Physical struggle is still struggle. Chronic discomfort does not stay neatly contained in the part of the body where it started. It spills into mood. It affects patience. It changes how much emotional bandwidth I have. It makes ordinary life feel heavier than it looks from the outside.

That matters, because men are often very good at looking functional while quietly coming apart. We can keep the lights on, answer the emails, make the appointments, show up for other people, crack the joke, and still be struggling. Sometimes functioning is not a sign that everything is okay. Sometimes functioning is just the last system still online.

I do not love realizing this in real time. I would prefer to write from the wise, polished distance of someone who has already learned the lesson and now simply offers it to others from a place of serene maturity. Unfortunately, that is not how this seems to work. Sometimes I learn by noticing the mess while I am still standing in it.

So here I am, noticing.

I am struggling more than I wanted to admit. It has been leaking out sideways. Not because I am broken. Not because I am bad. Not because I have failed at healing. Because I am human, my body is tired, my patience is thinner than usual, and pretending otherwise has not been working.
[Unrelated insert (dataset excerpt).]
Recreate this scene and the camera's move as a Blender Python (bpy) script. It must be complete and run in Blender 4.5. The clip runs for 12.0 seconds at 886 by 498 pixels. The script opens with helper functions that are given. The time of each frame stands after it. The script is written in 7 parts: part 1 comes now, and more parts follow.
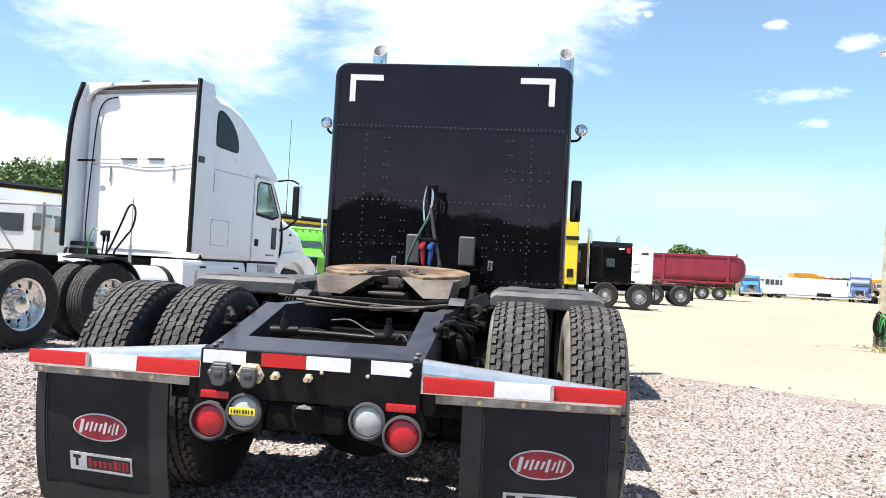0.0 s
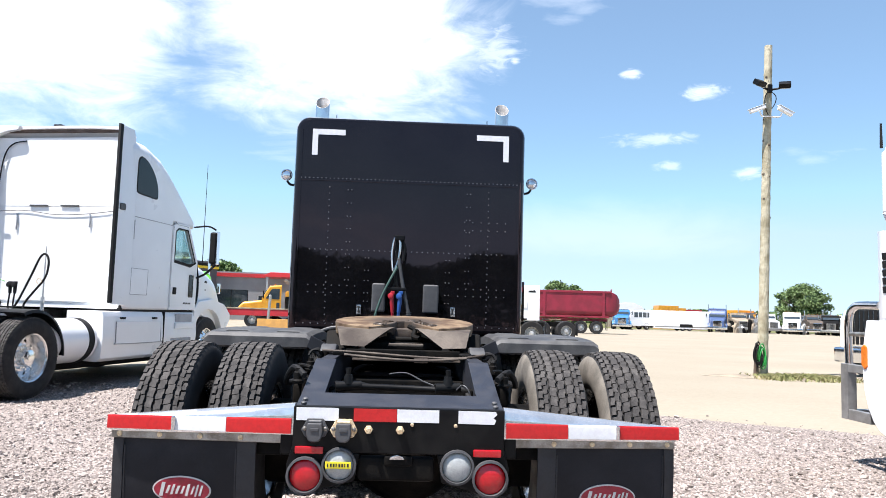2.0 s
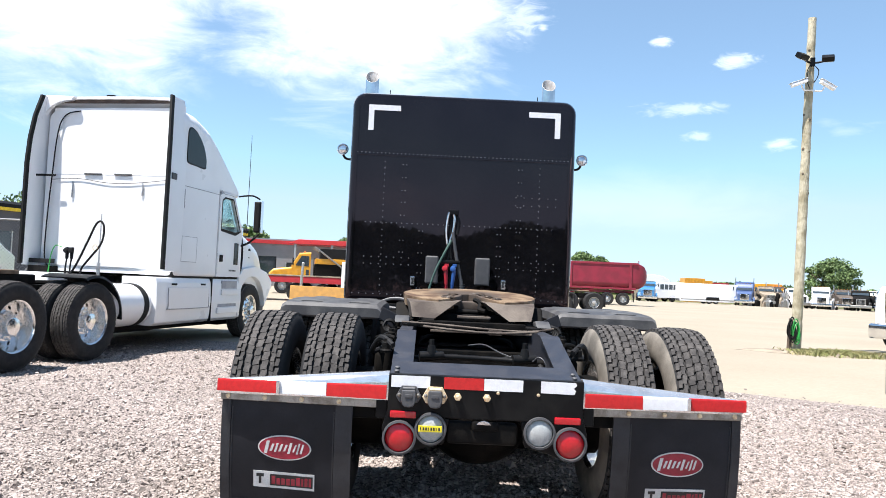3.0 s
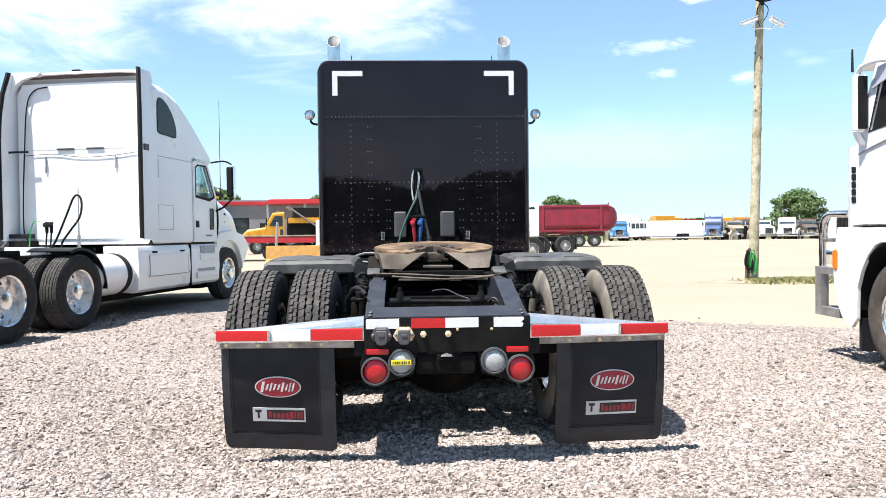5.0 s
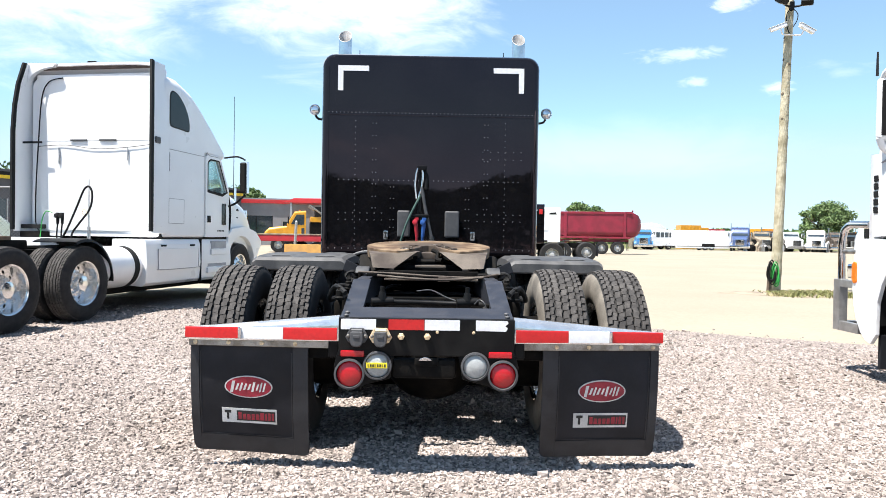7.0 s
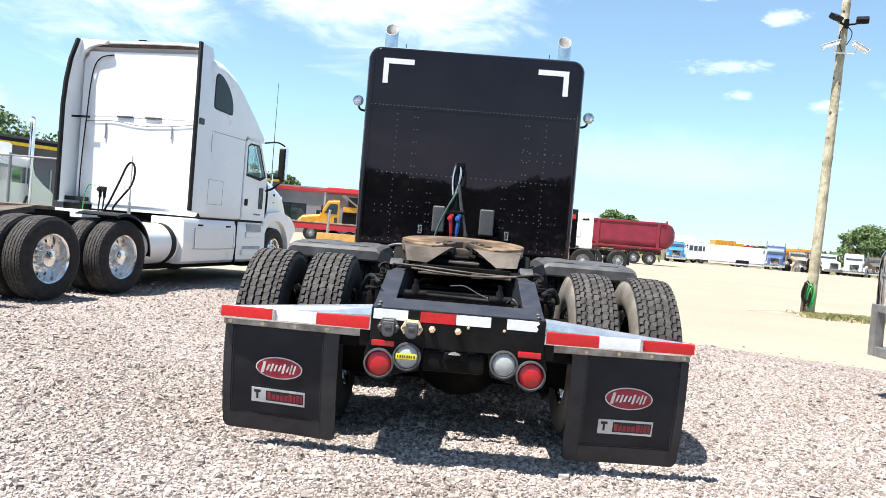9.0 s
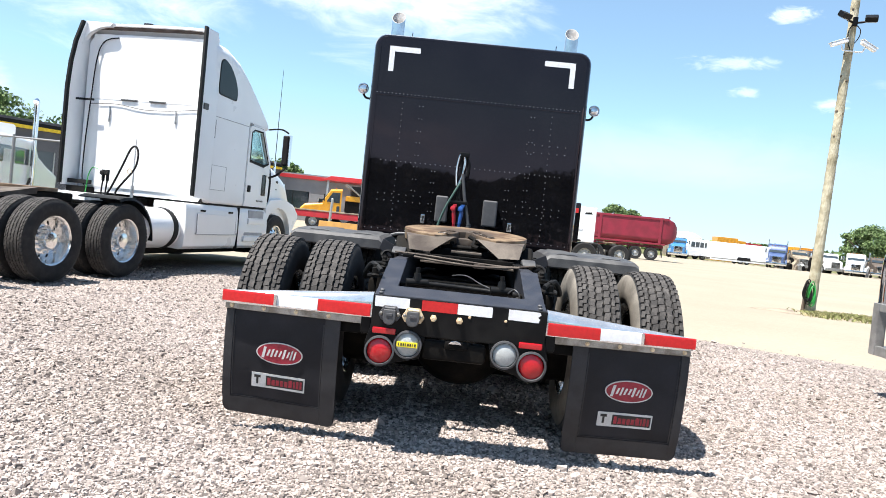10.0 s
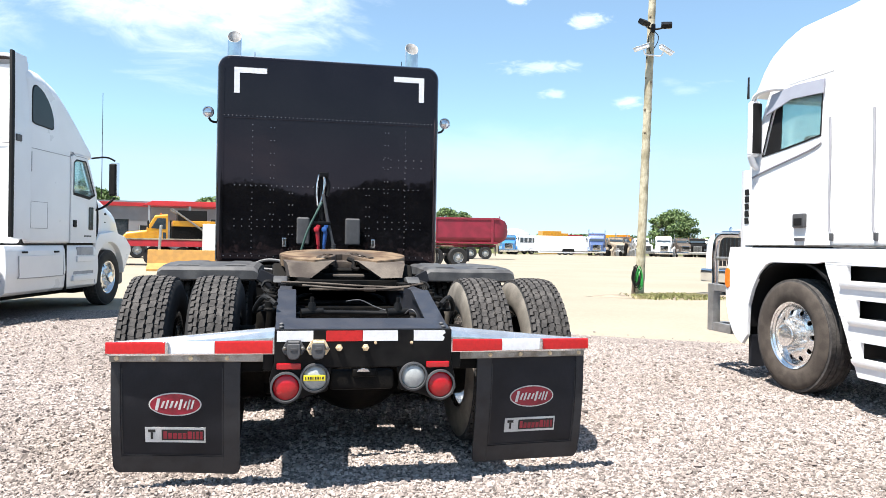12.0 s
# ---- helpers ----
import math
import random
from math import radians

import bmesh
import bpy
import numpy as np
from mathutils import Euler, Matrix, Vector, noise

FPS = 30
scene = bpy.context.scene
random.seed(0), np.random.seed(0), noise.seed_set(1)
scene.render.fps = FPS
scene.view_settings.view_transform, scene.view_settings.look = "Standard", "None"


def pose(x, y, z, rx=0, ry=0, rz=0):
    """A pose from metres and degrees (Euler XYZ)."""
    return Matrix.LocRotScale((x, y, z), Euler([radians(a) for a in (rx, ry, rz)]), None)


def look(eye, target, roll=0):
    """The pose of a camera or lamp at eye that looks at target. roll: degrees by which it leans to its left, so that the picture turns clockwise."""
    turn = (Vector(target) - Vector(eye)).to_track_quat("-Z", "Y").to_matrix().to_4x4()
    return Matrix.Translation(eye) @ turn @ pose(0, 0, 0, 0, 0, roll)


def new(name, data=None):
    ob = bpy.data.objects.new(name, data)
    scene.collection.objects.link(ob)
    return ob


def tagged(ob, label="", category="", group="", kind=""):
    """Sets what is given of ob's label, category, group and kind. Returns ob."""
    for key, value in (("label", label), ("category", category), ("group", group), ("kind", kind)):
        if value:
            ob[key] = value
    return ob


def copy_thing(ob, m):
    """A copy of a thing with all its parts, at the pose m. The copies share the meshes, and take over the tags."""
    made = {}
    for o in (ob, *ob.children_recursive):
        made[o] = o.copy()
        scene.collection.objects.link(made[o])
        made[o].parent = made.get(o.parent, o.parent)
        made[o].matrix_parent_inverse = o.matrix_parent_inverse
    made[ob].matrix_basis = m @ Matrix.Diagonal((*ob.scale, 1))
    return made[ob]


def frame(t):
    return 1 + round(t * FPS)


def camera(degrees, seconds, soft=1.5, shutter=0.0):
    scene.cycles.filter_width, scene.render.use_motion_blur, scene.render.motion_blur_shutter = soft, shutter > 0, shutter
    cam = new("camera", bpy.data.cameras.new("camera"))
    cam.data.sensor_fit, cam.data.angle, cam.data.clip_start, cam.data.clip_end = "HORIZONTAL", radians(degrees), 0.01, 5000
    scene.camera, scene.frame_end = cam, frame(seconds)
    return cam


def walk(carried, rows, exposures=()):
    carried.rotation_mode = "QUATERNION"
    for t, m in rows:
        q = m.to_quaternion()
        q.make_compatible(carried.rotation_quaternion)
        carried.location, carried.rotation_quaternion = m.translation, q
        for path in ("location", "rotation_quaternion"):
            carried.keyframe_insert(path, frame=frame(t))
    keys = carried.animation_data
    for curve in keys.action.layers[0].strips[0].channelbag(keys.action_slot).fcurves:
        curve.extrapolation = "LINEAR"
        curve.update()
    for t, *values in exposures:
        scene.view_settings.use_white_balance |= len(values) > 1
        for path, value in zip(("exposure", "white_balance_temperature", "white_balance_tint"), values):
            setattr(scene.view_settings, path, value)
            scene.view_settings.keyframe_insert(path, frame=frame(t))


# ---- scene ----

That does not excuse the leaks. But it does explain them. And sometimes explanation is the beginning of responsibility.

The next right thing is not to shame myself into being better. The next right thing is to tell the truth sooner. To Megan. To myself. Maybe to anyone close enough to get splashed when I have been carrying too much for too long.

Because sometimes the first sign that something is wrong is not a feeling we can name. Sometimes it is a reaction we regret. Sometimes it is another hour lost to numbing. Sometimes it is a simple question landing like criticism because we are already raw underneath.

And sometimes the most honest thing we can say is, “I think I’m struggling. I didn’t see it at first, but I see it now.”